Светлый фон

Он вёл размеренную жизнь сверхштатного профессора (до апреля 1909 года экстраординарного, а затем ординарного), получая в положенные сроки очередные чины и ордена, зарабатывал частной практикой, принимая больных трижды в неделю у себя дома на Большом Конюшковском переулке, и постепенно скопил значительное (по его мнению) состояние. Соблюдая заветы своего босса, деньги он держал на текущих и специальных счетах в Московском Купеческом обществе взаимного кредита, в Московском отделении Государственного банка и в Московском филиале французского банка «Лионский Кредит». К обладанию недвижимостью он особого стремления не проявлял, но всё-таки приобрёл подмосковную дачу в старом сосновом лесу и просторный дом в Ялте.

Его незаметное существование на задворках университетского преподавания внезапно окончилось в осеннем семестре 1912 года: согласно приказу министра народного просвещения, Голубова перевели в разряд штатных преподавателей и назначили директором факультетской терапевтической клиники в связи с кончиной предыдущего её руководителя Голубинина.[578] На преклонявшихся перед Голубининым ассистентов и ординаторов клиники новый её директор произвёл впечатление врача какой-то иной специальности: «Голубов обходов не делал. Он только читал лекции. Последнее он делал своеобразно, без особой науки, но студенты его слушали, так как он говорил нескучно, с прибаутками и практическими советами».[579]

Должность директора клиники, которую возглавлял в прошлом его наставник, Голубов занимал без малого пять лет. Этот период он рассматривал впоследствии как самый счастливый в его жизни. во время Первой мировой войны он, подражая Захарьину, вознамерился учредить от своего имени студенческую стипендию. Поскольку расходовать собственные деньги ему почему-то не захотелось, он предложил своему бывшему приятелю, коммерции советнику Савве Мамонтову, пожертвовать университету 11 тысяч рублей в облигациях военного займа, с тем чтобы на проценты с этого капитала учащимся выплачивали стипендии имени мецената и директора факультетской терапевтической клиники «в память сорокалетия поступления их на медицинский факультет». Стипендия предназначалась студентам старших курсов медицинского факультета – преимущественно уроженцам Калужской или другой великорусской губернии, русского происхождения и православного вероисповедания.[580]

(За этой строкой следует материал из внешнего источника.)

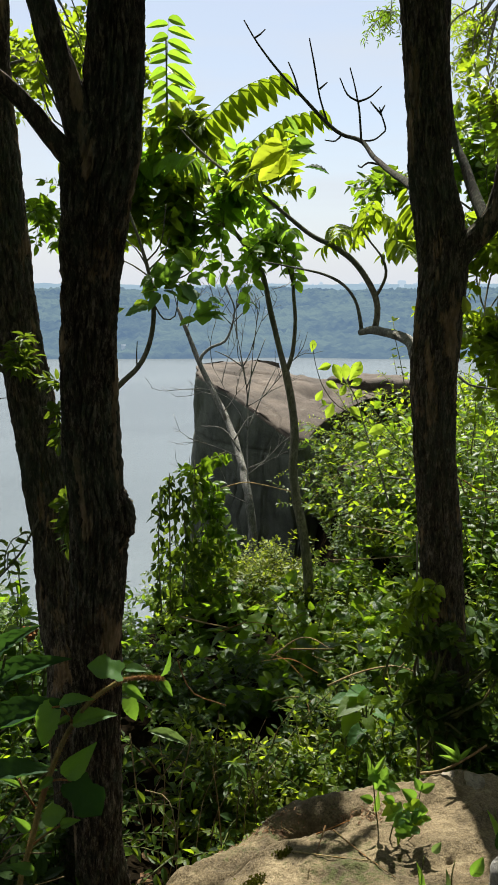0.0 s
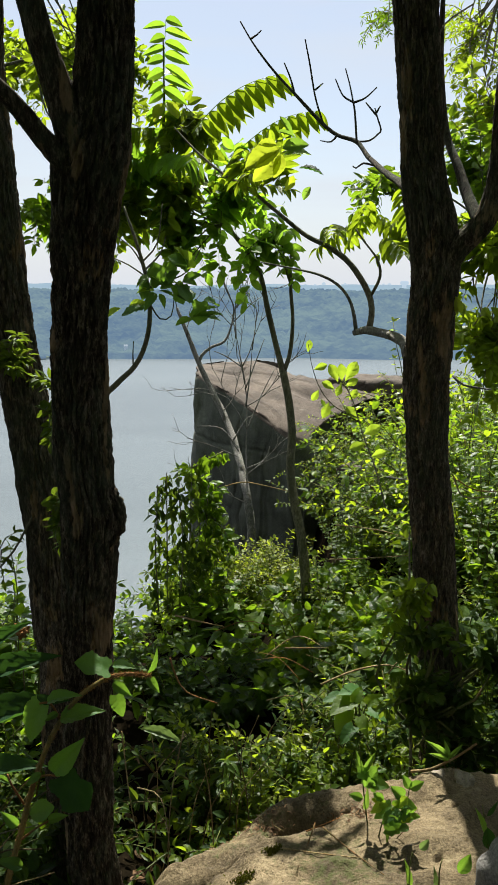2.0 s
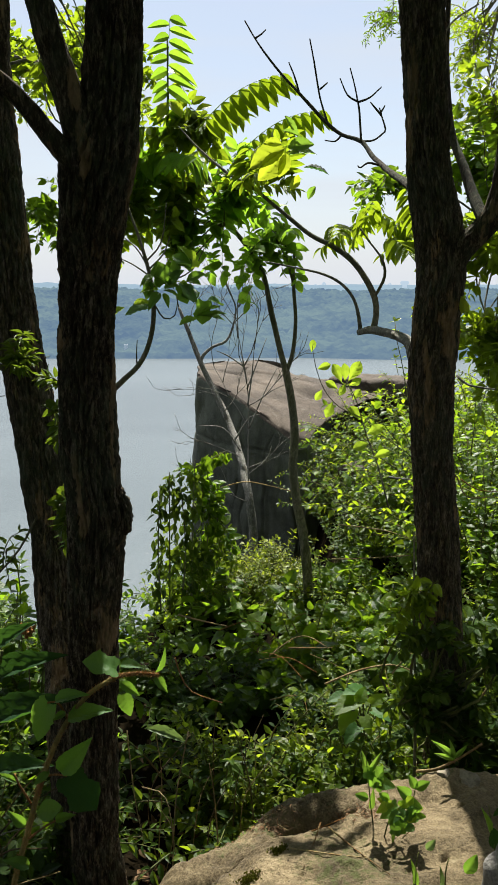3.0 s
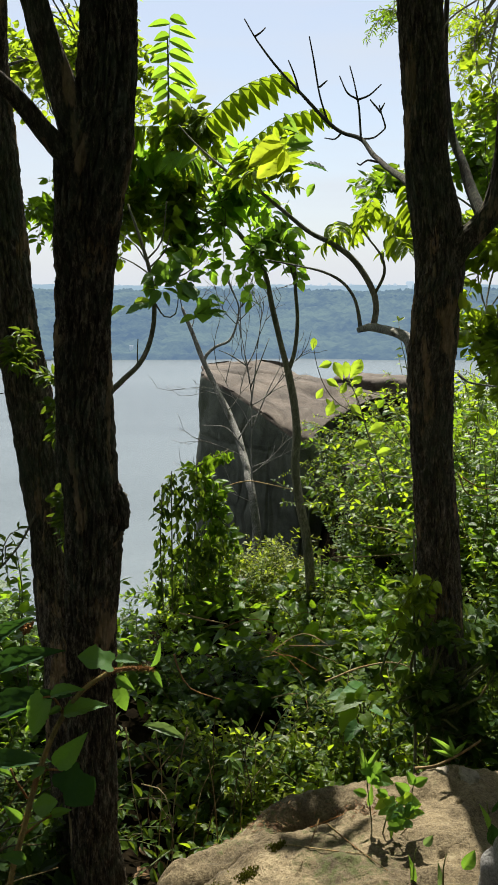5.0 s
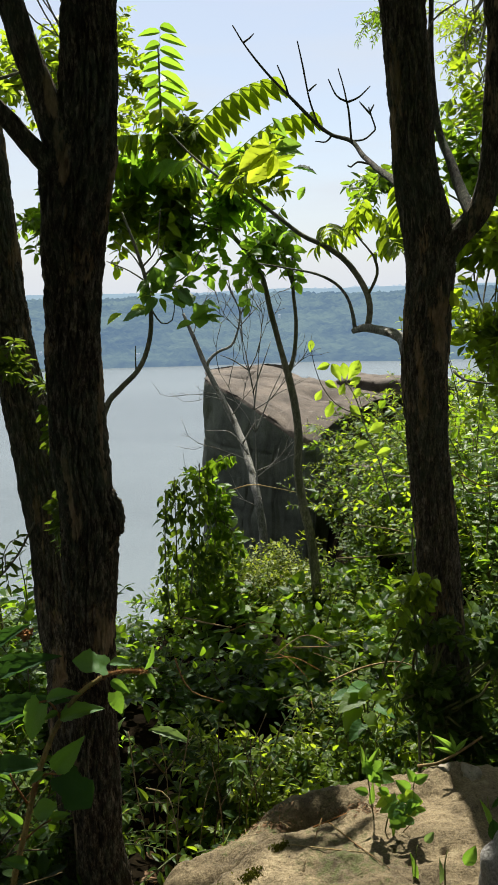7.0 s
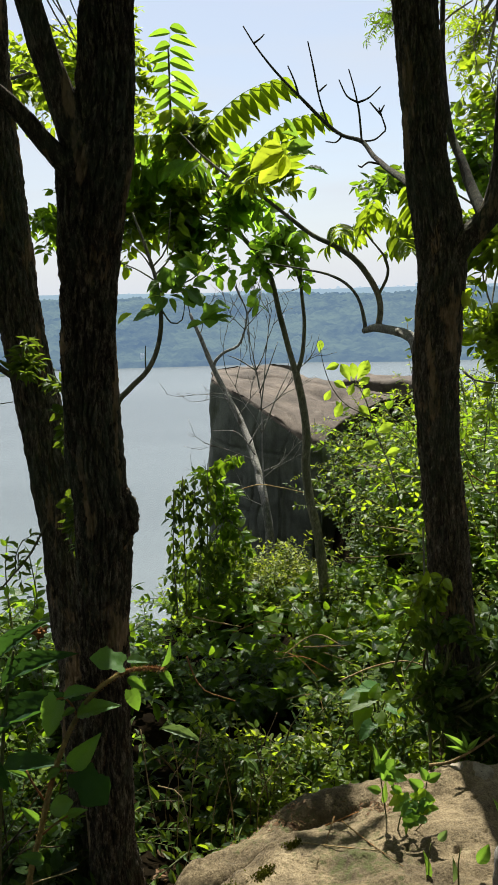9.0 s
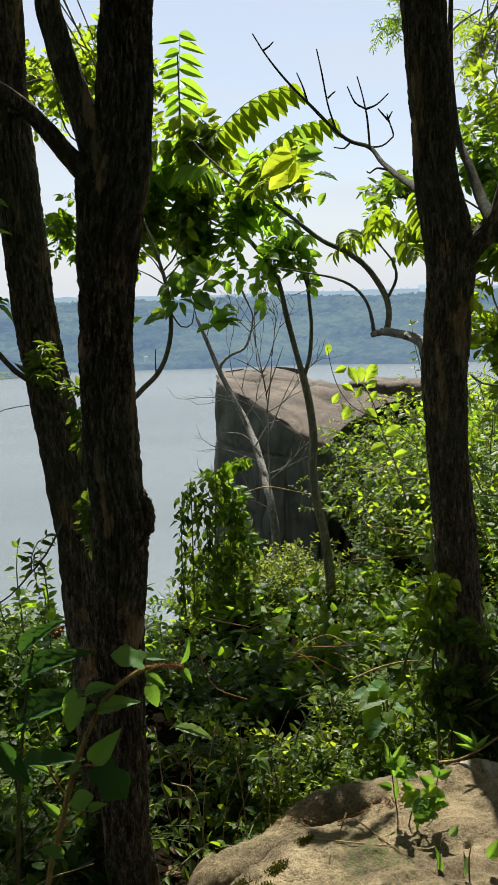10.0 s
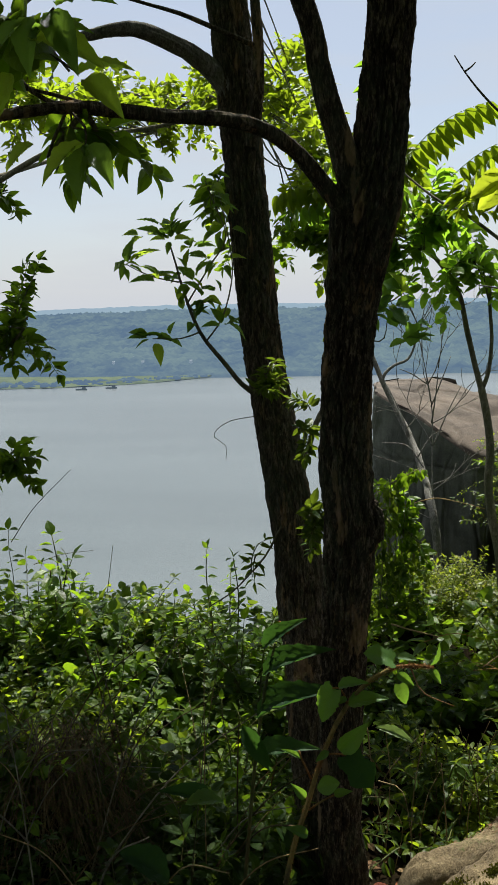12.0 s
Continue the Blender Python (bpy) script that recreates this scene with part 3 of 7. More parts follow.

Непременные условия этого благотворения, наполовину заимствованные у Захарьина и призванные подчеркнуть необыкновенный патриотизм дарителя, представляли собой, в сущности, конкретную иллюстрацию окончательного преобразования сакральной некогда формулы «православие, самодержавие, народность» в лицемерную скороговорку. Впоследствии Волконский писал в мемуарах: «Смешение принципов национального и религиозного достигло последних пределов уродства. Только православный считался истинно русским и только русский мог быть истинно православным. Вероисповедной принадлежностью человека измерялась его политическая благонадежность».[581] Совершенно не обращая внимания на полное вырождение первостепенной идеологической догмы, Министерство народного просвещения в ноябре 1916 года разрешило Правлению Московского университета принять означенный капитал, а 31 декабря того же года удостоило Голубова звания заслуженного ординарного профессора.[582]